To take the time to refute this list, a product of that pernicious mixture of misogyny, racism and the Internet, would be to grant it a modicum of legitimacy. And while Serena's temper has garnered her many a hater, it is insults like these that reveal the harsh underbelly of anti-Serena culture, one in which a kind of crass sexism leads men to ignore Serena's gift and, instead, insult her body and her musculature while attempting to defeminize her. Why do they do this? Well, to accept Serena's accomplishments as a woman, to concede her obvious strength and her dominance, is threatening to their well-established patriarchy, where men are strong and boastful while women are submissive. Thus, they degrade Serena, call her manly, and only then can they see her greatness.

It is entirely plausible that Serena is disliked because of her on-court disposition, but it ought to be said that the criticism she levels, insults she alone must contend with, is wholly disproportionate to her putative crimes. What might she have to do to be afforded the same respect as her male counterparts? Never mouth off at a linesman again? Not wear tight dresses? Conceal her emotions? Whatever the answer may be, it is comforting to know that Serena doesn't care - she will continue, uninhibitedly, to be herself, to wear the clothes she wants, because Ms. Williams, despite knowing she represents something greater than the sport of tennis, is all about winning.

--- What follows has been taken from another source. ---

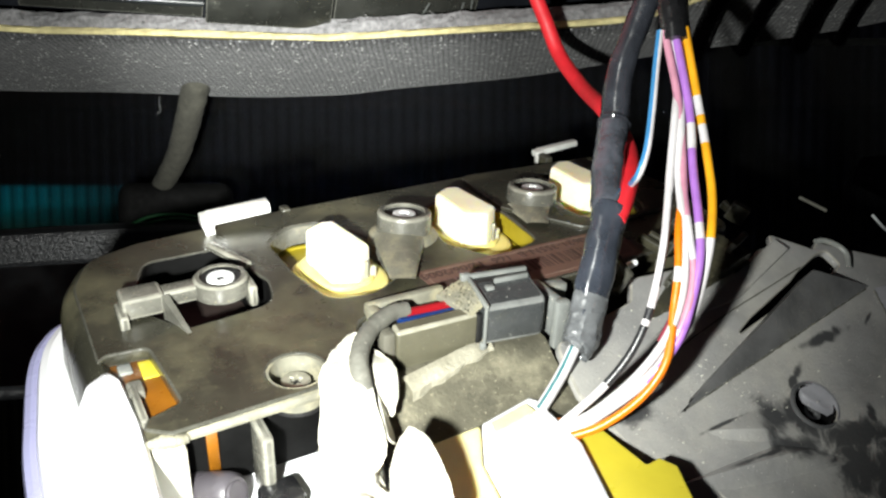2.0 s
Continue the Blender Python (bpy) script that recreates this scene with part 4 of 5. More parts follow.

It is Labor Day at the 2015 U.S. Open and Serena Williams is practicing in front of about a hundred fans. After a $500 million renovation, the practice courts at the Billie Jean King National Tennis Center were opened to the public in 2014, granting to fans unprecedented access to their favorite tennis stars. Serena is wearing a neon-yellow shirt and leggings, pummeling backhand returns as her next opponent, sister Venus, practices on the adjacent court. The closer you get to the court the more Serena's returns, hit halfway between the service and baseline, sound like gunshots, the contact of ball to string sounding more electric and pulverizing than the television leads you to believe.

Serena would go on to lose in the semifinals, a devastating loss; she was two matches away from completing the first calendar year Grand Slam in 27 years. But, right now, it looks as though losing is not in her foreseeable future. Serena is being goofy. She's also frustrated. It does not look like she's having fun, per se, but on her face is the look of obstinacy, of perfectionism. She will not leave the court until she is happy with her game and, although she has gone on record saying she does not enjoy practice, you get the sense she cares almost too much.

Surrounding Serena is a loyal, nomadic group of all-male apostles: Patrick Mouratoglou, the coach who played a major part in Serena's late-career renaissance, Mackie Shilstone, Serena's trainer, who is running around the court retrieving tennis balls in a petrified scurry, an overweight man whose button-down is drenched in an oval of sweat, and, finally, Serena's hitting partner, who looks sort of like a nervous intern in front of his boss. Serena's Yorkshire terrier, Chip, is on the periphery, lying on her tennis bag as she practices. Serena is a model of focus and stoicism as the men around her, perspiring, subservient, chase after tennis balls, lob them Serena's way, play fetch with her dog. It is easy to overlook this scene - a sensationally gifted athlete practicing with her team - but, in some ways, it exemplifies Serena Williams, her significance, her imperturbable drive, and, frankly, the reasons she is antagonized. Serena here is Botticelli's Venus, front and center, as Zephyr and Aura circle her in admiration.

A man sitting near me whispers to his wife, "she seems like such a bitch." I want to ask why this is his sole observation, rather than the seven consecutive perfect serves Serena just fired off, or the drop-shot with which she fooled her hitting partner. I can infer why he might think she's a bitch: a woman, serious as all hell, with legions of men working for her. Surely this does not make her, or any woman, a bitch -- any casual tennis fan has seen professional players absent-mindedly toss their sweaty towels in the way of prepubescent ballboys - but this is the plight of Serena Williams. Should her greatness sustain itself, along with her expected emotional tumult and her brazenness, there will be those that see her first as an angry black woman, then as a champion. She will never win over the whole morass of sporting pundits and I suspect she knows this and, frankly, doesn't care. She runs the show as she likes; she will not curate her act to the preferences of the sport she dominates; she will not wear a longer dress because white bankers from JP Morgan sit in courtside seats at her U.S. Open matches; she will not remain silent when a lineswoman calls a foot-fault in the semifinals of a Grand Slam tournament, even if, at times, she is doing more harm than good. This is because Serena does not exist for you and me. Sure, the roads of politics, race relations, and athletic wizardry intersect on the strings of her racquet, but Serena is here to win and, perhaps most important of all, be herself in the process.